§ Written exercise
Take every line from the material that has the word "This" in it.

§ Records shown
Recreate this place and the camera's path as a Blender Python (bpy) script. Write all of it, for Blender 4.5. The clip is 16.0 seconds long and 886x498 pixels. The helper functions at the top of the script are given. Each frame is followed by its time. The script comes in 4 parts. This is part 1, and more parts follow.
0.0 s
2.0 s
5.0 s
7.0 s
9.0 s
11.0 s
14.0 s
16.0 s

--

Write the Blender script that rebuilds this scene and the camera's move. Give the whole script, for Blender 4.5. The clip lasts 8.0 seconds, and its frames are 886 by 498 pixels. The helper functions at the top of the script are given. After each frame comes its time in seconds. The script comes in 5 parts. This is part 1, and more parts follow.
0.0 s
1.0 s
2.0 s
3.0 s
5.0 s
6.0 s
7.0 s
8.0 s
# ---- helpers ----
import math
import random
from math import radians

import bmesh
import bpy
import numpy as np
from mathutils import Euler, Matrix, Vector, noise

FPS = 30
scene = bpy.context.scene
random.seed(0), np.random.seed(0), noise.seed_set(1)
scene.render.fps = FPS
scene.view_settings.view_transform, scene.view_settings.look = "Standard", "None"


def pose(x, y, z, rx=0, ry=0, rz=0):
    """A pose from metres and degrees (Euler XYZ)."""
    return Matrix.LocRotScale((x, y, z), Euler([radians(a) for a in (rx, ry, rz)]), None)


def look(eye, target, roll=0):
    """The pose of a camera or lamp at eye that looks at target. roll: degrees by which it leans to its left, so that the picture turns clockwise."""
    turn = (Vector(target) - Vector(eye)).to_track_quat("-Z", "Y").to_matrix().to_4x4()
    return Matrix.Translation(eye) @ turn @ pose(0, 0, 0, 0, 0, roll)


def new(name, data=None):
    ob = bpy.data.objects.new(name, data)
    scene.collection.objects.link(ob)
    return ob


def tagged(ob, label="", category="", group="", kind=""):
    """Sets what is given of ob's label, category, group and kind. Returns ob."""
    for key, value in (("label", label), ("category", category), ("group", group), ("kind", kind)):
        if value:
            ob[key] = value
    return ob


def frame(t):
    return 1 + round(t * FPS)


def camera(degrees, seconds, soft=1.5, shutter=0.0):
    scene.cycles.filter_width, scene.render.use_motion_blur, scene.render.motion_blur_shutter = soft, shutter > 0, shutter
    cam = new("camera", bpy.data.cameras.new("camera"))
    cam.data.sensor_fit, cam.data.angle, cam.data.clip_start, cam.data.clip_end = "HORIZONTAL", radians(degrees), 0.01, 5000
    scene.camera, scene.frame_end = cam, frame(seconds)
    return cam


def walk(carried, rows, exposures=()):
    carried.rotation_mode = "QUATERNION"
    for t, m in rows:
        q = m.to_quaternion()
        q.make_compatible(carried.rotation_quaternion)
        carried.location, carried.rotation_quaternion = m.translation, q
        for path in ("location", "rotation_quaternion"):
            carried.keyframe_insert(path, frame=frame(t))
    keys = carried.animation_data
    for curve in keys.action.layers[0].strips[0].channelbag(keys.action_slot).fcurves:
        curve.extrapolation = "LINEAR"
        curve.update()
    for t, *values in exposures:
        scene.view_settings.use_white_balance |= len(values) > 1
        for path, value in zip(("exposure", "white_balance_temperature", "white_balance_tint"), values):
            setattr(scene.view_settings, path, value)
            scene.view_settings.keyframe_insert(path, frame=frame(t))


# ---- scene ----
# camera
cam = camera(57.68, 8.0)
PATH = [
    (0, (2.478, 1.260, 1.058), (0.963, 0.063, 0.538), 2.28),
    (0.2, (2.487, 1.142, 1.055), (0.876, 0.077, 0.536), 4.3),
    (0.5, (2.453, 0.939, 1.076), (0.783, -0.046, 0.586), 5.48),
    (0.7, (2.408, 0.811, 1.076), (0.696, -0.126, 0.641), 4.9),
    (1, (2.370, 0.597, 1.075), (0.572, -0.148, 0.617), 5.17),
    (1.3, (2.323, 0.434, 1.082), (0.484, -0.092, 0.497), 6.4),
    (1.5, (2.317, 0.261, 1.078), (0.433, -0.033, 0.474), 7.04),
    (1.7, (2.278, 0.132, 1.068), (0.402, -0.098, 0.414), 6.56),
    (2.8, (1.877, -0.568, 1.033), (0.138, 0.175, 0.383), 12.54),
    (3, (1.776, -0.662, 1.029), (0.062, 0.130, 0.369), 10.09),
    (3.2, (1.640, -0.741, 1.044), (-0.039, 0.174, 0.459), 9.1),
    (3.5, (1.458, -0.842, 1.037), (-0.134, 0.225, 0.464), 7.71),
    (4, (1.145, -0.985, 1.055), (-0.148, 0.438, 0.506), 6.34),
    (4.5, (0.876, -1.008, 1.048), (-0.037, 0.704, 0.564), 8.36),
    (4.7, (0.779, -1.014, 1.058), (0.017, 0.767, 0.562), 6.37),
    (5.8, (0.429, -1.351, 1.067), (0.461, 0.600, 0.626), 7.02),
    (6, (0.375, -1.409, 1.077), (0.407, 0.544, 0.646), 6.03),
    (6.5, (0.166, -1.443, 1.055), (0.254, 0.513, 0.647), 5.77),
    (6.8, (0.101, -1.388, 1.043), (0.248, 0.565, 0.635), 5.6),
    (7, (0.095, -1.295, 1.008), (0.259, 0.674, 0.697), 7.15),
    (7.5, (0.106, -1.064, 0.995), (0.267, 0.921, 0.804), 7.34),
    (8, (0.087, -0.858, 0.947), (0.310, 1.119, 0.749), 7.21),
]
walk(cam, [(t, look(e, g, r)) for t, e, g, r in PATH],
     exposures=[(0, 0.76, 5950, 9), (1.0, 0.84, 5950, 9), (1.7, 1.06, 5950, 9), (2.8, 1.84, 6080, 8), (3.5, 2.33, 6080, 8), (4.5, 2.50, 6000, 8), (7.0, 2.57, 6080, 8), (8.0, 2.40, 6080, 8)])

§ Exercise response
Recreate this place and the camera's path as a Blender Python (bpy) script. Write all of it, for Blender 4.5. The clip is 16.0 seconds long and 886x498 pixels. The helper functions at the top of the script are given. Each frame is followed by its time. The script comes in 4 parts. This is part 1, and more parts follow.
Write the Blender script that rebuilds this scene and the camera's move. Give the whole script, for Blender 4.5. The clip lasts 8.0 seconds, and its frames are 886 by 498 pixels. The helper functions at the top of the script are given. After each frame comes its time in seconds. The script comes in 5 parts. This is part 1, and more parts follow.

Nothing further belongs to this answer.